Stated exercise: Output each line exactly as it appears, skipping any embedded picture.

Dataset content:
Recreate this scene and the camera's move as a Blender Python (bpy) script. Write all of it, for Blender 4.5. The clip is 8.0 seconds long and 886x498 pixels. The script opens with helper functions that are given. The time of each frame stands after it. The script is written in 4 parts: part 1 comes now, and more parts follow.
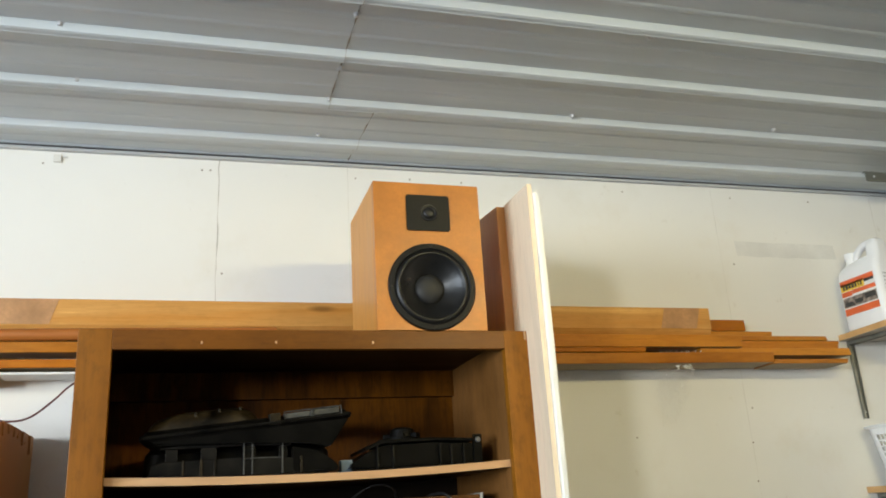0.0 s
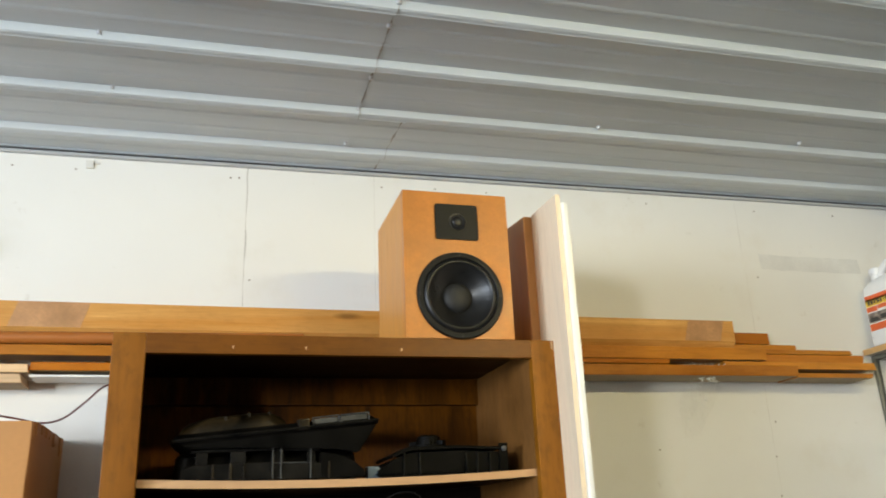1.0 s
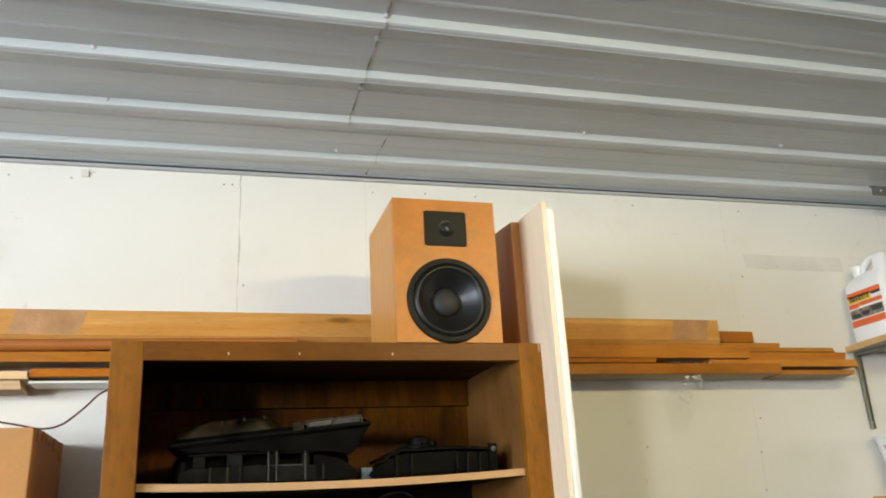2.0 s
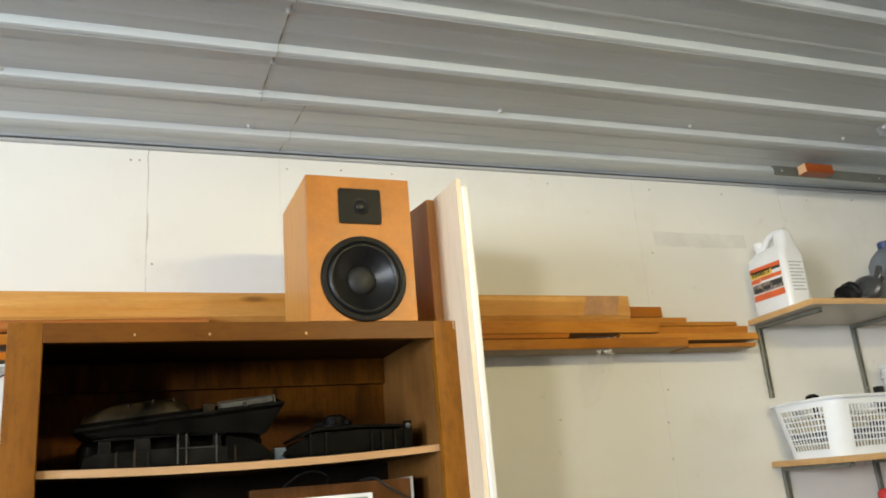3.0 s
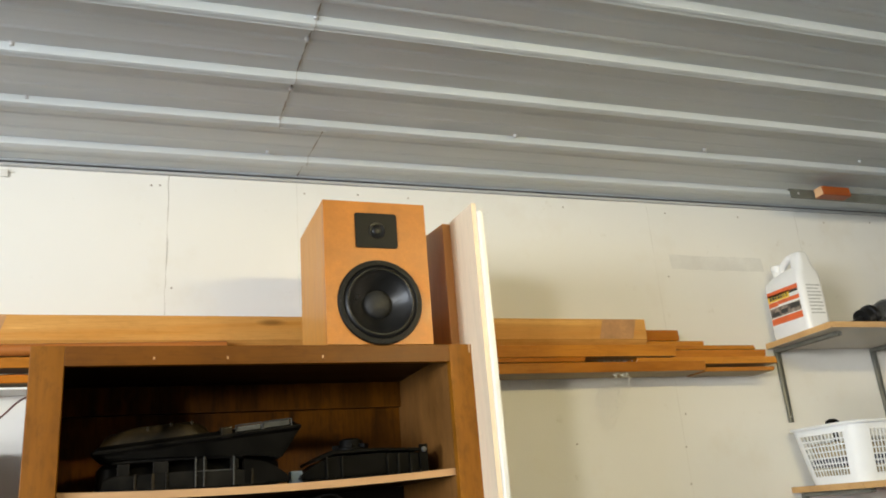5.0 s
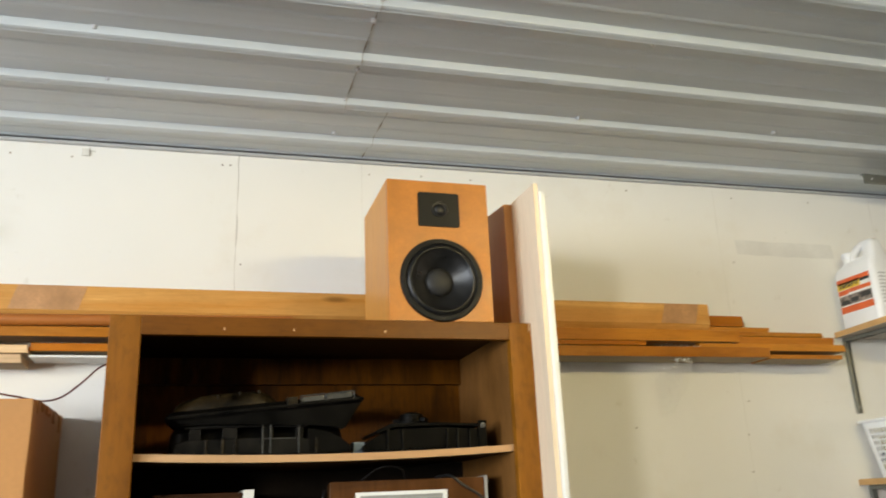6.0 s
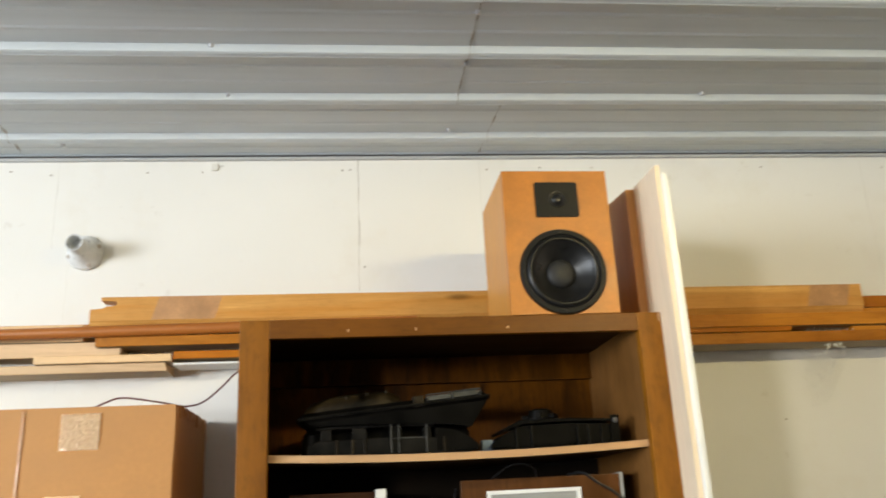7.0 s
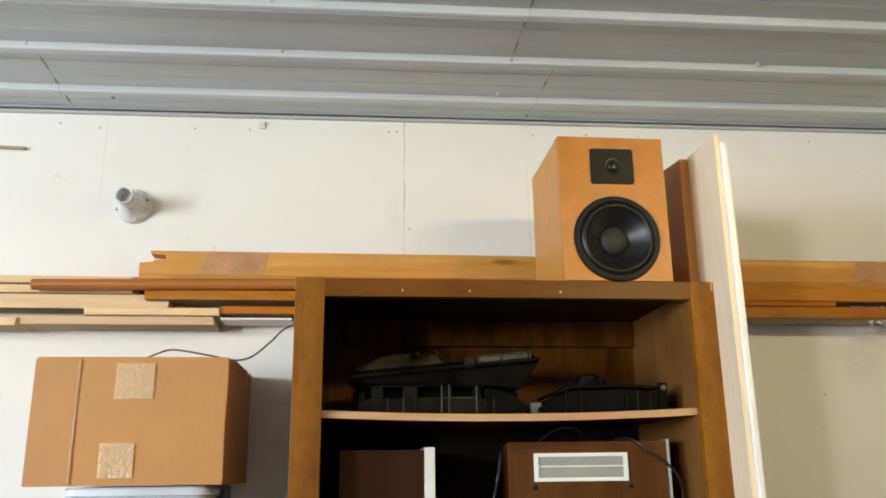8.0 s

Task solution:
Recreate this scene and the camera's move as a Blender Python (bpy) script. Write all of it, for Blender 4.5. The clip is 8.0 seconds long and 886x498 pixels. The script opens with helper functions that are given. The time of each frame stands after it. The script is written in 4 parts: part 1 comes now, and more parts follow.
0.0 s
1.0 s
2.0 s
3.0 s
5.0 s
6.0 s
7.0 s
8.0 s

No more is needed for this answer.